When she opened her laptop, she saw an instant message from Kaylee that said, “lol these nerds really do luv fern’s mom. gross.” Fern closed all the messages on her computer and clicked play on a video of her mom unboxing an iPad. She watched as her mother held up each component, as she carefully pulled away the plastic covering from the screen, as she powered on the tablet. Fern looked at the shadowy wall of the home office and the clock that read 4:01. When did her mother sleep? Fern wondered whether her mom spent all day at the dentist’s office looking forward to this time of night when she could be alone—when both Fern and her father were asleep—and doing something anonymous people out in the world considered useful. She wondered whether her mother planned out the videos in her mind at work while scraping away plaque or showing people how to properly floss. She wondered if the people who came for their dental cleanings treated her mother as if she was annoying, the same way her father did. The same way Fern did. Fern clicked through more videos, turned the volume off, just watched her mother—the different, happier version of her mother—on the screen, opening box after box. Maybe her mother’s choice to make unboxing videos made sense. Maybe there was something to be said about things that were new and untarnished. Maybe opening these things that no one had touched yet, that no one had ruined, made her mom feel hopeful.

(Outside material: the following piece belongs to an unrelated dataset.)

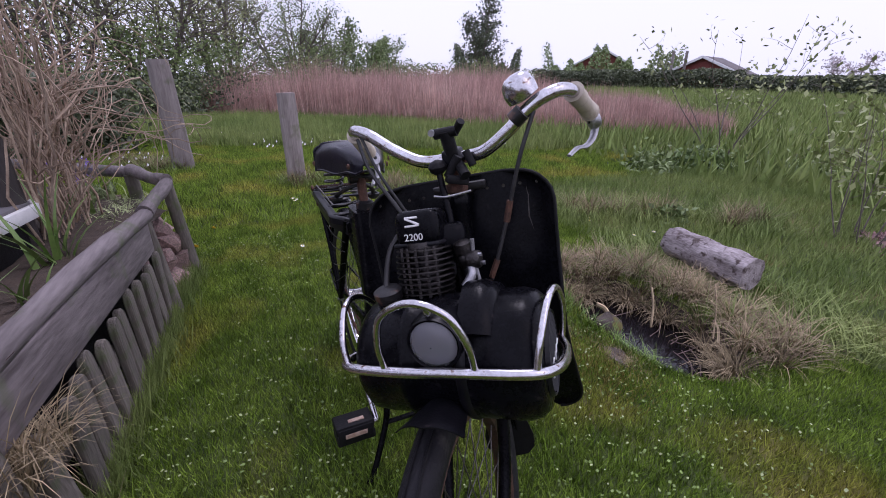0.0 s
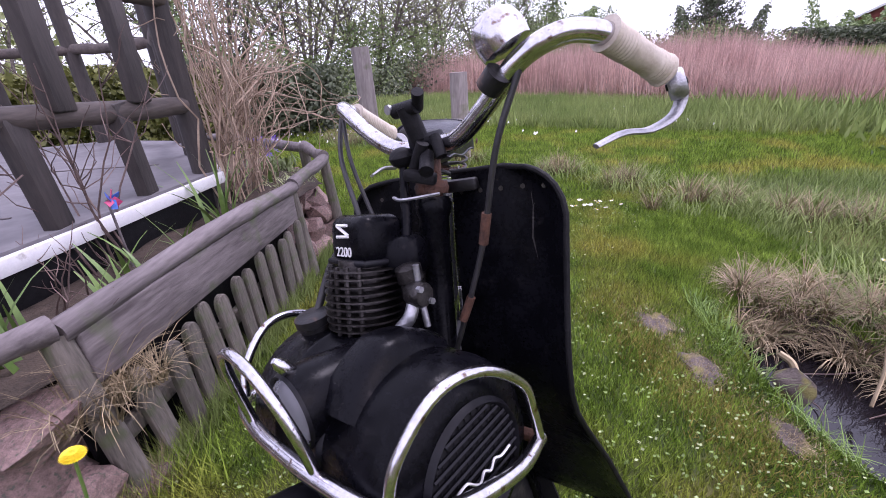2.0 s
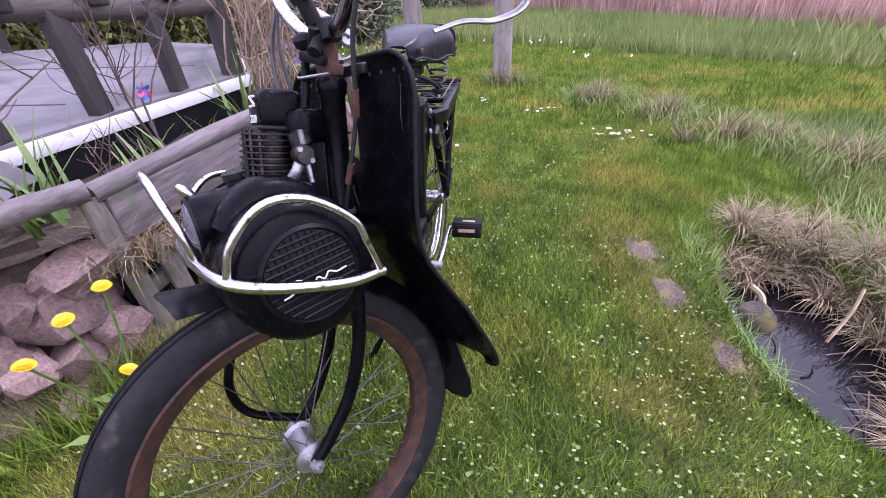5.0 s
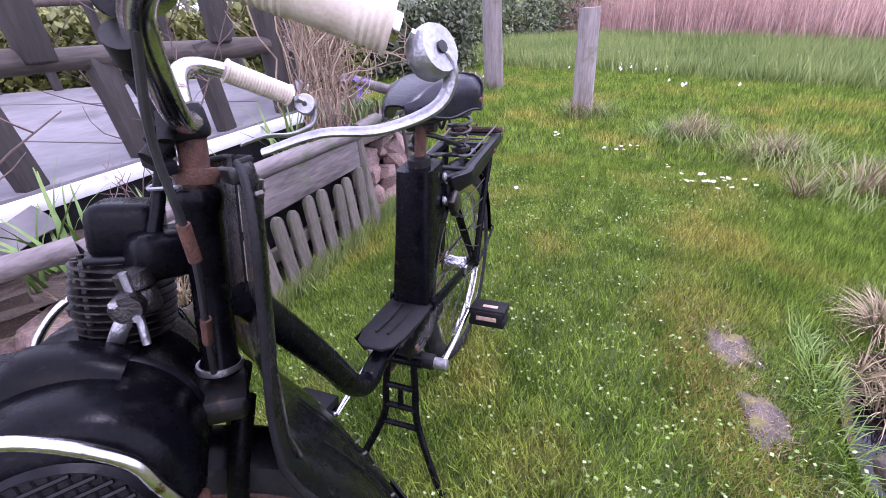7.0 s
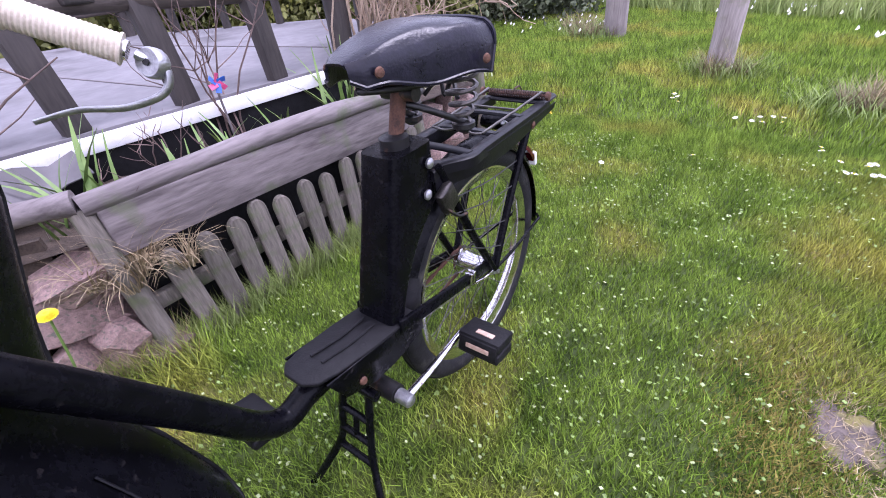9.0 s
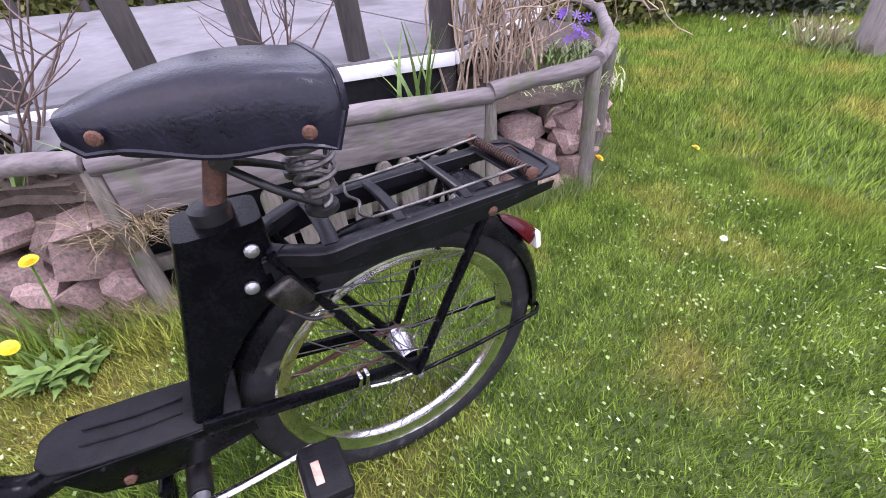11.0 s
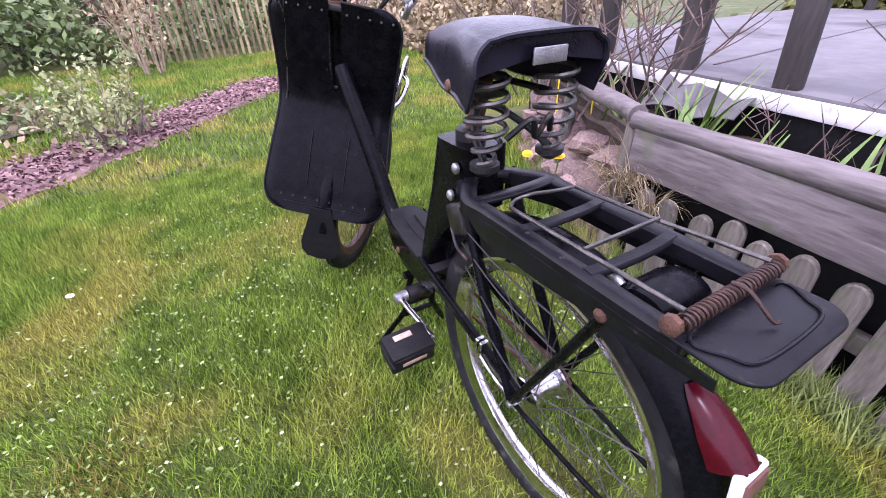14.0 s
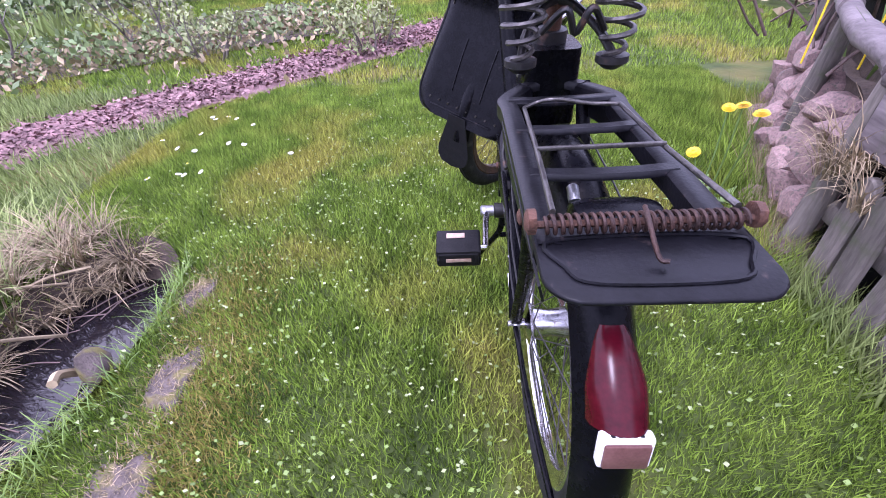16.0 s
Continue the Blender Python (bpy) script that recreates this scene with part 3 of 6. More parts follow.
# thin black sheet that closes the gaps between the pickets
part("backing_sheet", block((1.14, 0.012, 0.34), Matrix.Translation((-0.79, 1.08, 0.18)) @ pose(0, 0, 0, 0, 0, 85.6), 0.003), "rubber", border, "black backing sheet behind the pickets")


def picket_mesh():
    w = 0.03
    outline = [(-w, 0), (w, 0), (w, 0.30)] + [(w * math.cos(a), 0.30 + w * 1.25 * math.sin(a)) for a in (0.35, 0.8, 1.2, math.pi / 2, math.pi - 1.2, math.pi - 0.8, math.pi - 0.35)] + [(-w, 0.30)]
    b = plate(outline, 0.022, pose(0, 0, 0, 90, 0, 90), 0.004)
    me = bpy.data.meshes.new("picket")
    b.to_mesh(me)
    b.free()
    me.materials.append(M["picket_wood"])
    return me


picket = picket_mesh()
for i in range(12):
    yy = 0.645 + 0.0872 * i
    ob = new("picket", picket)
    ob.parent = border
    ob.matrix_basis = pose(-0.748 + 0.077 * (yy - 0.62) + random.uniform(-0.006, 0.006), yy, random.uniform(-0.03, 0.0), random.uniform(-3, 3), random.uniform(-3, 1), random.uniform(-4, 4))

# raised bed of soil behind the border
soil_rows = []
for k in range(60):
    yy = -0.95 + 4.1 * k / 59
    bx = float(np.interp(yy, [q[1] for q in BORDER], [q[0] for q in BORDER]))
    dx = float(np.interp(yy, [-1, 0.45, 1.75, 2.7, 3.2], [-1.50, -1.28, -1.12, -1.70, -2.4]))
    row = []
    for j in range(12):
        xx = bx - 0.03 + (min(dx, bx - 0.1) - 0.06 - bx) * j / 11
        row.append(Vector((xx, yy, 0.385 + 0.03 * noise.noise(Vector((xx * 5, yy * 5, 0))) + 0.012 * noise.noise(Vector((xx * 25, yy * 25, 3))))))
    soil_rows.append(row)
solid("flower_bed", sheet(soil_rows), "soil", "raised flower bed of dark crumbly soil behind the border", "flower bed", "", "structure")

# ---- deck ----
EDGE = [(-1.46, -0.75), (-1.235, 0.45), (-1.045, 1.74), (-1.70, 2.72), (-2.45, 2.98), (-4.3, 2.2), (-4.7, -0.75)]
deck = thing("deck", "raised terrace deck covered with grey roofing felt", "deck", kind="structure")
part("surface", plate(EDGE, 0.02, Matrix.Translation((0, 0, 0.545))), "felt", deck, "worn grey roofing felt with seams")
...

Fern scrolled down to the comments section on the unboxing video of the PS4 Pro. She wondered if Tyler had left any of the comments thanking her mother for this video. Fern was signed in with her username, pottedfern. She wanted to leave a comment. She knew her mom read every comment because she answered all the questions people posted, and she wondered whether her mom would see the username and know Fern had seen the video. She thought for a long time about what to say then typed, “Good video. Very informative,” but before she clicked the comment button to post, she added two more words: “Cool glasses.”